Well, this is rude.
In a poll of 1.5 million social-media followers of media site’s Big 7 Media, the “Texan” accent was said to be the sexiest-sounding voice in the U.S.Somehow, “New York” came in third, but “New Jersey” came in at second to last. Something is not right here.
Here’s how the site compared the two accents:
New York accent
The New York accent is probably one of the most recognisable dialects in all of America, thanks to many a famous movie. NYC speakers have loooong vowels and short ‘a’s. Fast and hypernasal, yet quite charming at times.
New Jersey accent
North Jerseyan? Think ‘cawfee’ and dropping the ‘Rs.’ South Jerseyan? It’s more like the Philly accent, but not close enough to bring up Jersey’s overall sex appeal.

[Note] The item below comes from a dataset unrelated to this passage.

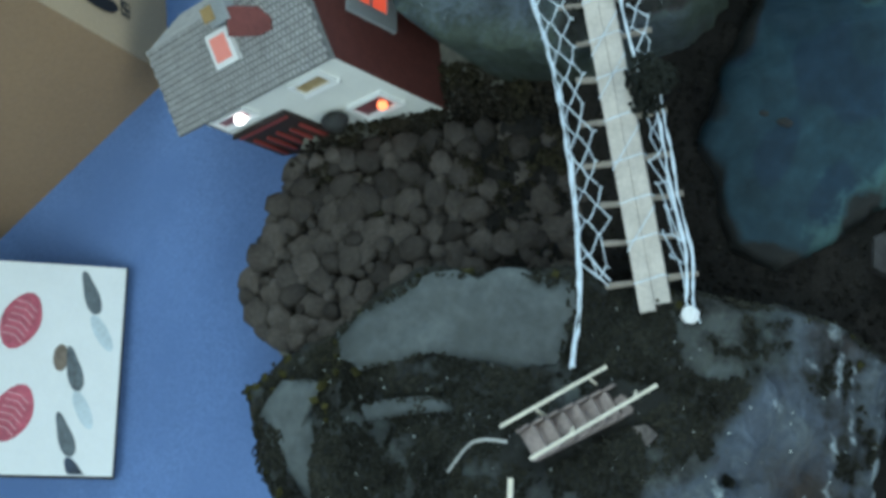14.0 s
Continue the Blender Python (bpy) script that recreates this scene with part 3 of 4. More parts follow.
# grey slabs on the back of the cliff
for k, (outline, top, text) in enumerate(SLABS):
    tagged(solid("rock_slab", slab_mesh(outline, top, top - 0.2, 0.014, k * 3.0, chip=1.8), BASALT_PALE if k == 3 else SLATE, smooth=True), text, "rock slab", "slabs on the cliff")
tagged(solid("slate", slab_mesh([(1.456, 1.282), (1.449, 1.232), (1.47, 1.17), (1.479, 1.115), (1.51, 1.103), (1.585, 1.07), (1.655, 1.02), (1.675, 1.043), (1.674, 1.099), (1.643, 1.158), (1.615, 1.195), (1.566, 1.249), (1.508, 1.294)],
                               0.530, 0.512, 0.010, 4.0, chip=4.5, dome=0.1), PURPLE_SLATE), "large lilac grey slate piece on the headland", "slate", "slates on the headland")
tagged(solid("slate", slab_mesh([(1.559, 1.305), (1.606, 1.257), (1.654, 1.226), (1.671, 1.203), (1.654, 1.168), (1.618, 1.156), (1.574, 1.176), (1.544, 1.224), (1.538, 1.28)],
                               0.541, 0.526, 0.006, 9.0, chip=4.5, dome=0.1), PURPLE_SLATE), "small lilac slate lying on a larger slate", "slate", "slates on the headland")

# ---- columns in front, cobbles behind ----
for k, (x, y, r, tone) in enumerate(((0.837, 0.205, 0.072, 1), (0.766, 0.108, 0.037, 2), (0.848, 0.096, 0.041, 1), (0.902, 0.132, 0.036, 0), (0.988, 0.12, 0.043, 0),
                                     (1.044, 0.216, 0.045, 0), (1.122, 0.149, 0.041, 2), (1.132, 0.223, 0.044, 0), (1.308, 0.115, 0.040, 0), (1.522, 0.236, 0.042, 0),
                                     (1.515, 0.174, 0.038, 0), (1.505, 0.11, 0.040, 0), (1.578, 0.118, 0.036, 0), (0.937, 0.195, 0.036, 0), (1.06, 0.118, 0.034, 0),
                                     (1.21, 0.20, 0.04, 0), (1.22, 0.115, 0.037, 0), (0.73, 0.165, 0.03, 2), (1.16, 0.085, 0.03, 0))):
    rng = random.Random(k)
    bm = bmesh.new()
    rows = []
    reach = [rng.uniform(0.88, 1.08) if k else 1.0 for _ in range(6)]
    for s, z in ((1.0, 0.0), (1.0, 0.05), (0.93, 0.062), (0.5, 0.066)):
        rows.append([bm.verts.new((s * r * q * math.cos(math.pi / 3 * i), s * r * q * math.sin(math.pi / 3 * i), z + 0.05 * (q - 1))) for i, q in enumerate(reach)])
    for a, b in zip(rows, rows[1:]):
        for i in range(6):
            bm.faces.new((a[i], a[(i + 1) % 6], b[(i + 1) % 6], b[i]))
    bm.faces.new(rows[-1])
    ob = solid("basalt_column", bm, (BASALT, BASALT_PALE, BASALT_BLUE)[tone], at=(x, y, 0.062 + rng.uniform(-0.008, 0.008)))
    ob.rotation_euler = (rng.uniform(-0.06, 0.06), rng.uniform(-0.06, 0.06), rng.uniform(0, 1) if k else 0.25)
    tagged(ob, "large pale hexagonal column beside the sea" if k == 0 else "small hexagonal basalt column set in dark earth", "stone column", "columns along the shore")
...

The poll differentiates between “New York” and “Long Island” in its rankings, putting the island accent at dead last on its list. The poll doesn’t separate the North Jersey sound with the South Jersey sound.
This almost seems purposefully ironic, considering the parallels South Jersey accents share with the Philadelphia accent, which ranked in the top 10. I told you there was something not right here.
Here’s what they said about the Philly accent:
One of the world’s most unique dialects is in the Delaware Valley – the infamous Philly talk. The words ‘fight’ and ‘bike’ sound more like ‘foit’ and ‘boik,’ while ‘very’ becomes ‘vurry.’ It’s a thick accent, but hey, if it’s good enough for Will Smith…
All this being said, most people can’t hear their own accents. It turns out we’re not very good at listening to ourselves.
“Show me a person you think doesn’t have an accent, and I’ll find someone from a different group who’ll say that person in fact has a very strong accent,” said Montclair State University linguistics professor Jonathan Howell. “In other words, it’s all about your perspective.”
Does this mean there’s a wrong way to say “talk” or “water?” No, not at all. But stereotypes about the accent can affect perception.